The active ingredient in Roundup, one of the world's most popular weed killers -- and the most commonly used one in the United States -- has been declared a "probable carcinogen" by the World Health Organization. The International Agency for Research on Cancer, an arm of the WHO, released the results of its review of five herbicides and pesticides on Friday.
The French-based agency ranks cancer-causing agents on four levels: known carcinogens, probably or possible carcinogens, not classifiable and probably not carcinogenic. The herbicide glyphosate, the active ingredient in Roundup, was classified by IARC as "probably carcinogenic to humans."
But the classification is not binding, said the IARC. "It remains the responsibility of individual governments and other international organizations to recommend regulations, legislation or public health intervention," the agency said in a statement. According to the Associated Press, the United States Environmental Protection Agency said it would consider the IARC's evaluation.

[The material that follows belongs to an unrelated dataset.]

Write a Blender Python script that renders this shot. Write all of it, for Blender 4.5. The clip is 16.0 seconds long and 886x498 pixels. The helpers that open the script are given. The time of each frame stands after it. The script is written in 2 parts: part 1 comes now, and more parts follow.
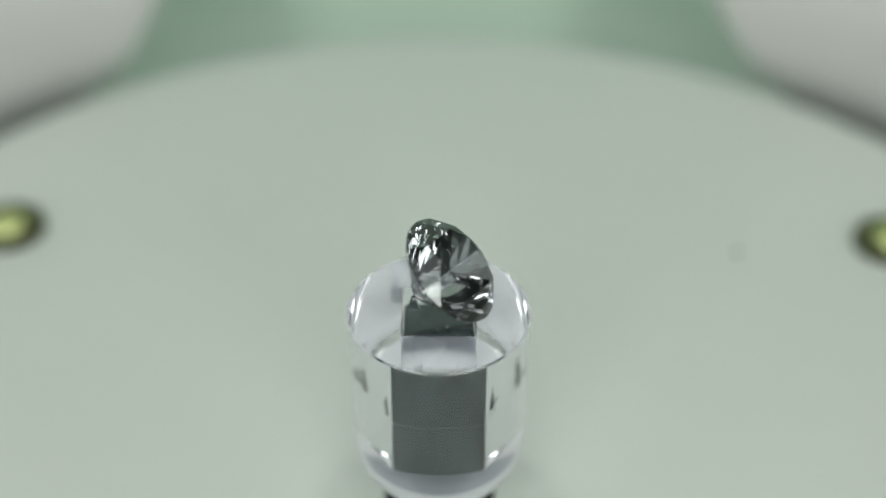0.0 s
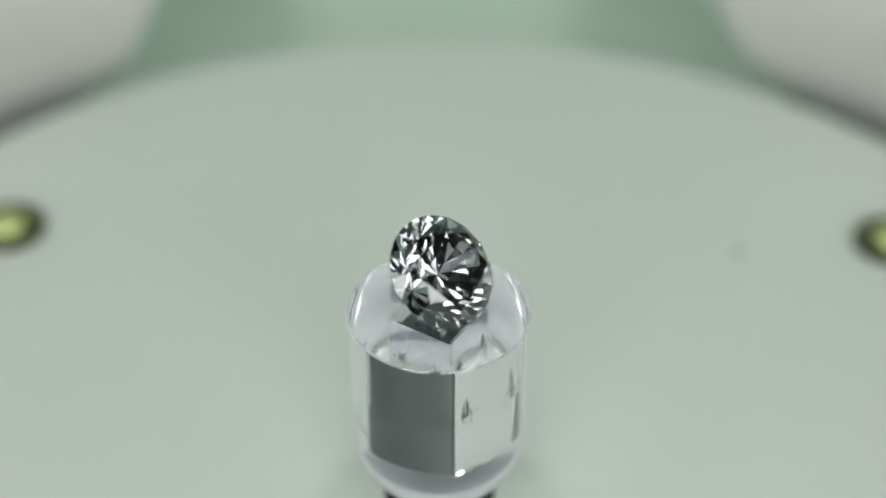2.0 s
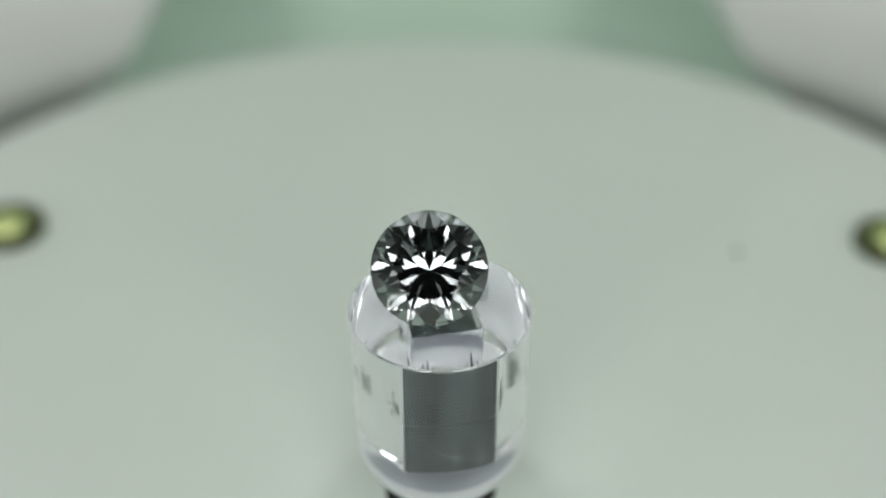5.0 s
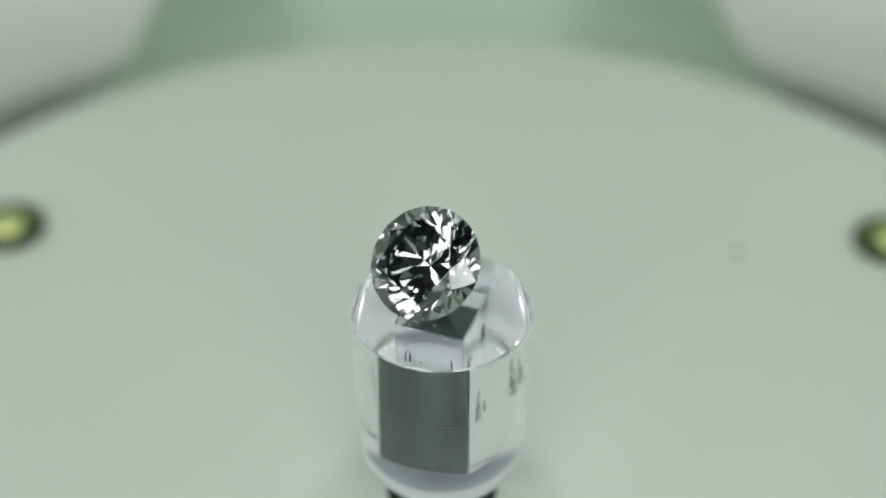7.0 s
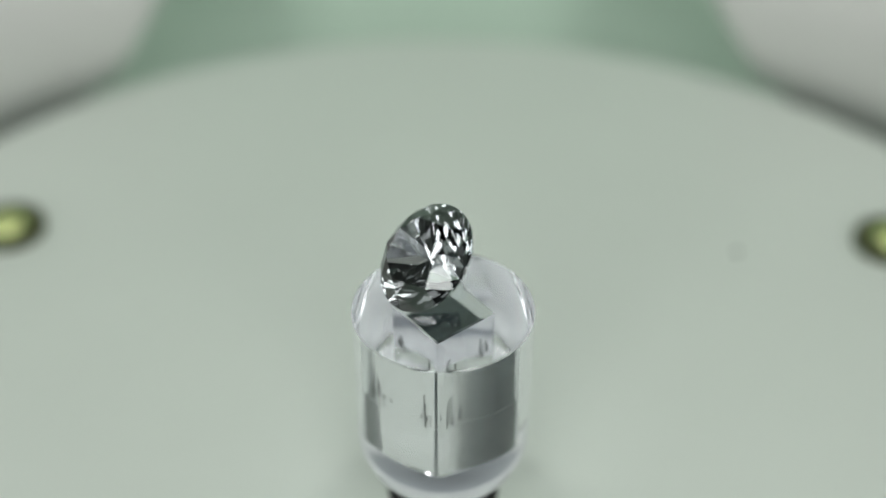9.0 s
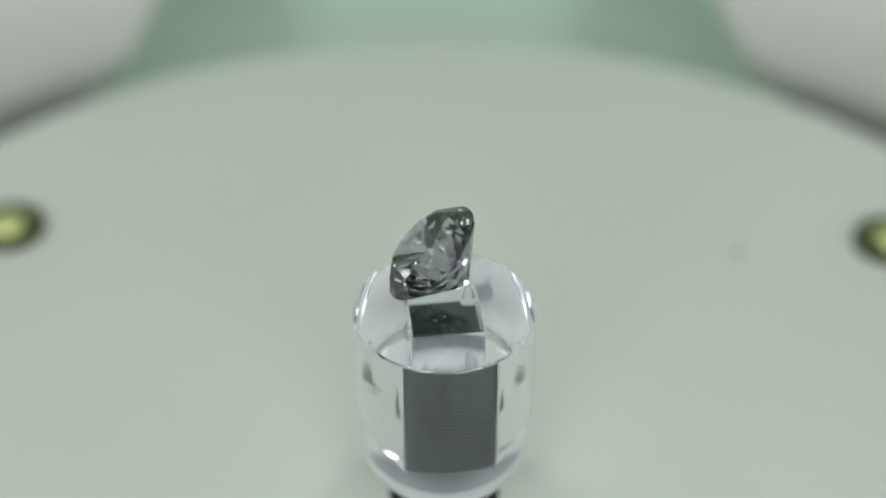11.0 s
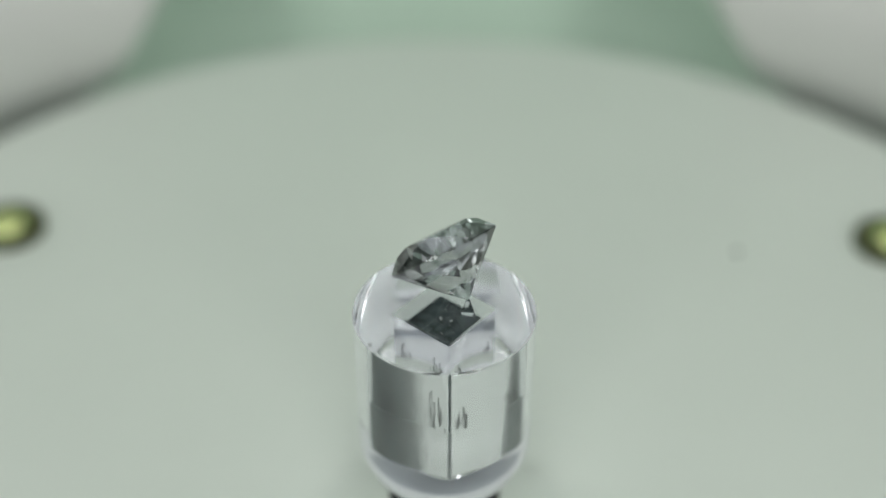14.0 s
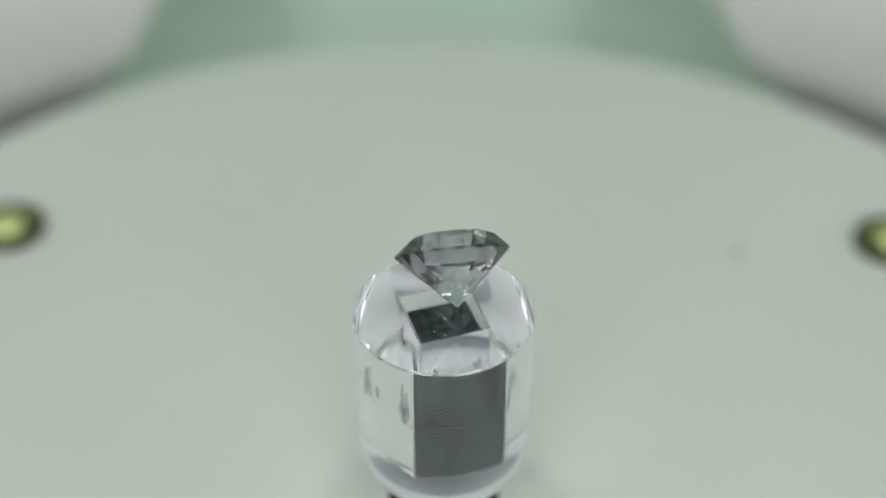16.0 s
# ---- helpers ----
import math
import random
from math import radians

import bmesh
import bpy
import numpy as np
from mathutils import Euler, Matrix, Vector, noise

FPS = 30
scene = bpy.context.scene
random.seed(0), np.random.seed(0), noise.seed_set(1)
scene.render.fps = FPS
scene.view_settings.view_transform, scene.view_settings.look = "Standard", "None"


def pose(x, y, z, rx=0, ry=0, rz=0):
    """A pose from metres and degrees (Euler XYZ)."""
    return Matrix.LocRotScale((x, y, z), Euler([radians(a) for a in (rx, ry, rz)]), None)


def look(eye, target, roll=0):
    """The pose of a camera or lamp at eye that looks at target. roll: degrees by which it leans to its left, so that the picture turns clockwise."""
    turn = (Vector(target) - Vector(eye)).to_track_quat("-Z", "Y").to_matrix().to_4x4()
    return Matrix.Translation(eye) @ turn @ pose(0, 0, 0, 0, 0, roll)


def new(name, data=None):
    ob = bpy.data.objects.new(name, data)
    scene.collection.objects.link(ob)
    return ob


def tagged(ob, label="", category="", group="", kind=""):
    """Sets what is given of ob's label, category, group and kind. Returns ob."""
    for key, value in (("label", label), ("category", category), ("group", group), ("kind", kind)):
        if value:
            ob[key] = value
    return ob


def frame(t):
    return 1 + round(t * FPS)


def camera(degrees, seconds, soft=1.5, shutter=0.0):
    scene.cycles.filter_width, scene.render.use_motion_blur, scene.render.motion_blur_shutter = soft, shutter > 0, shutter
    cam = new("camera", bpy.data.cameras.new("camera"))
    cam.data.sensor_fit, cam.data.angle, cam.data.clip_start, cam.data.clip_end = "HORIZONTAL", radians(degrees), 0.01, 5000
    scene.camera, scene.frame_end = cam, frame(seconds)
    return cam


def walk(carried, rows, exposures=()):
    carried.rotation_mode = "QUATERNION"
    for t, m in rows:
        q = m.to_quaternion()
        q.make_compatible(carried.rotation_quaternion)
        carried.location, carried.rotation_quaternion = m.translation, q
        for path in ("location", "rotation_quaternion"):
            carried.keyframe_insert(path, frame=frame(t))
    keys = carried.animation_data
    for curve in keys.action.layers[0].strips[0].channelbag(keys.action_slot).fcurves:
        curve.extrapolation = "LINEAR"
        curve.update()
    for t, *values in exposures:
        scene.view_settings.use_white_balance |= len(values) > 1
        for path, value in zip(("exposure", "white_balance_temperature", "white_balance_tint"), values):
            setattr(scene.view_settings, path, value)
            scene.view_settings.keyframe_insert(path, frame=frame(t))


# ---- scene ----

MM = 0.001
cam = camera(37.84, 16.0, soft=1.6)
EYE = pose(0.000076, -0.05814, 0.06314, 90 - 38.344, 0, 0)
walk(cam, [(0.0, EYE), (16.0, EYE)])
cam.data.dof.use_dof = True
cam.data.dof.focus_distance = 0.0752
cam.data.dof.aperture_fstop = 12.5

# ---- world, lamps, exposure ----
world = bpy.data.worlds.new("dim_room")
world.use_nodes = True
world.node_tree.nodes["Background"].inputs[0].default_value = (0.6, 0.7, 0.65, 1)
world.node_tree.nodes["Background"].inputs[1].default_value = 0.05
scene.world = world
scene.view_settings.exposure = 0.0


def area_lamp(name, eye, target, sx, sy, watts, colour=(1.0, 1.0, 1.0)):
    data = bpy.data.lights.new(name, "AREA")
    data.shape, data.size, data.size_y = "RECTANGLE", sx, sy
    data.energy, data.color = watts, colour
    ob = new(name, data)
    ob.matrix_world = look(eye, target)
    return ob


area_lamp("ceiling_lamp_west", (-0.065, -0.03, 0.212), (-0.02, 0.1, 0), 0.09, 0.06, 0.011, (0.95, 1.0, 0.96))
area_lamp("ceiling_lamp_east", (0.065, -0.03, 0.212), (0.02, 0.1, 0), 0.09, 0.06, 0.011, (0.95, 1.0, 0.96))
area_lamp("side_lamp_west", (-0.085, -0.165, 0.105), (0, 0.03, 0), 0.11, 0.085, 0.15, (0.96, 1.0, 0.96))
area_lamp("side_lamp_east", (0.085, -0.165, 0.105), (0, 0.03, 0), 0.11, 0.085, 0.15, (0.96, 1.0, 0.96))
# Unseen fill lights, added to lift the far disc, panels and back board.
area_lamp("fill_light_west", (-0.11, 0.05, 0.14), (-0.02, 0.11, 0), 0.05, 0.05, 0.071, (0.97, 1.0, 0.95))
area_lamp("fill_light_east", (0.11, 0.05, 0.14), (0.02, 0.11, 0), 0.05, 0.05, 0.071, (0.97, 1.0, 0.95))


# ---- materials ----
def material(name):
    m = bpy.data.materials.new(name)
    m.use_nodes = True
    return m, m.node_tree.nodes, m.node_tree.links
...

The IARC did clarify that the new ruling is mostly directed at the industrial use of the herbicide, and that use by home gardeners does not fall under the same classification. Glyphosate is employed in more than 750 herbicide products and has been detected in the air, during spraying and in foods, reports the IARC.
The determination is sure to alarm the agro-chemical industry and particularly Monsanto, the agribusiness giant that is the leading producer of glyphosate. Worldwide annual sales of the chemical are estimated at $6 billion. The company put out its own statement Friday: "All labeled uses of glyphosate are safe for human health," said Monsanto's Phil Miller, global head of regulatory and government affairs.
“We don’t know how IARC could reach a conclusion that is such a dramatic departure from the conclusion reached by all regulatory agencies around the globe,” said Miller. Monsanto requested an urgent meeting with the World Health Organization to clarify the scientific basis of the ruling.